Here is the playbook to launch your program:

Step 1: Define the Offer Clearly

Don't make it complicated. "Refer a friend, get X. Your friend gets Y." That's it. If your referral program requires a paragraph of fine print to explain, you've already lost.

For example: "Refer a friend for an engagement ring. They get $250 off their purchase, and you get $250 cash." Simple. Clear. Compelling.

It needs to be a double-sided incentive. The referrer needs to feel like they are doing their friend a favor by giving them a discount, while also getting rewarded themselves. This removes the awkwardness of "selling" your store to a friend. Instead, they are sharing an exclusive deal.

Step 2: Automate the Ask

You cannot rely on your sales staff to remember to ask for referrals at the right moment. It has to be automated.

Set up an automated email and SMS sequence that triggers 14 days after a major purchase, like an engagement ring pickup. Why 14 days? Because the excitement has settled just enough for the customer to think clearly, but the experience is still fresh enough to generate genuine enthusiasm.

Here is a template that works:

Subject: A gift for you and your friends

"Hey [Name], we hope she loved the ring! Most of our business comes from great clients like you. If you have any friends getting ready to pop the question, send them our way. If they mention your name, we'll give them $250 off their ring, and we'll send you a $250 Visa gift card as a thank you. Just have them mention your name when they come in, or share this link: [unique referral link]."

Then follow up 30 days later. And again at 60 days. Most referrals happen in the first 90 days after a purchase, so that window is critical.

Step 3: Arm Your VIPs

Identify your top 20% of customers — the ones who already love you and have demonstrated it through repeat purchases, reviews, or social media mentions. Send them a physical VIP package in the mail. Include a personalized handwritten letter, a small gift like premium jewelry cleaner or a polishing cloth, and three high-quality referral cards — not flimsy paper, but thick, embossed cards that feel premium.

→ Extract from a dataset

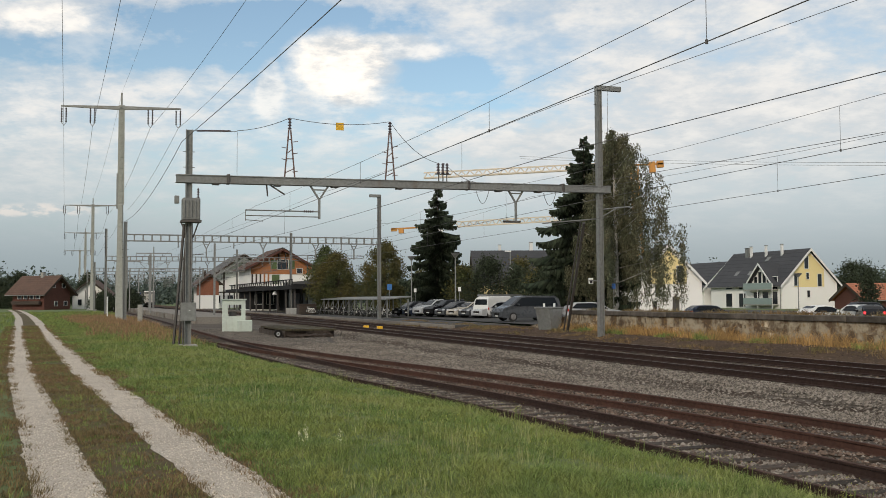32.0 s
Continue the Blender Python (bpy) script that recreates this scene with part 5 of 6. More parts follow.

Tell them: "You are one of our best clients. We want more clients like you. Give these cards to three friends. When they bring it in, they get VIP pricing, and we'll send you $100 for each one."

The physical card matters more than you think. It gives the referrer something tangible to hand over, which makes the referral feel like a gift rather than a sales pitch. And the premium quality of the card signals that your store is worth visiting.

Step 4: Track Everything

If you can't measure it, you can't improve it. Every referral program needs a tracking system. At minimum, you need to know who referred whom, what the referred customer purchased, and what reward was paid out.

Most modern jewelry CRM systems can handle this. If yours can't, a simple spreadsheet works until you scale. The point is that you need data. Which customers are your top referrers? What's the average order value of a referred customer versus a non-referred customer? What's your referral conversion rate? These numbers tell you exactly where to double down.

The Bridal Multiplier Effect

I want to spend a moment on why bridal referrals are the single most valuable marketing asset an independent jeweler can build.

When a couple gets engaged, it triggers a social chain reaction. The bride shows the ring to every friend, coworker, and family member she sees. Photos go on social media. The ring becomes a conversation piece at every dinner party for the next six months. And within that social circle, statistically, multiple other couples are approaching the same milestone.

If you create an exceptional engagement ring buying experience and then systematically ask for referrals, you are tapping into a network effect that no amount of paid advertising can replicate. One great engagement ring sale, handled correctly with a referral program in place, can generate three to five additional high-value customers over the following 18 months.

That is the $5,000 handshake. One relationship, properly nurtured and systematically leveraged, can be worth $25,000 to $50,000 in downstream revenue. And it starts with simply asking.

The Bottom Line

Word of mouth is not a marketing strategy. It is a result.

A systematic referral program is the strategy that produces that result at scale. If you aren't actively incentivizing, automating, and tracking your referrals, you are leaving hundreds of thousands of dollars on the table for your competitors to scoop up.

The data is clear. The math works. The infrastructure is simple to build. The only question is whether you are going to keep hoping your customers talk about you, or whether you are going to build a system that guarantees they do.

Stop treating your existing customers as past transactions. Start treating them as your most valuable marketing channel — because that's exactly what they are.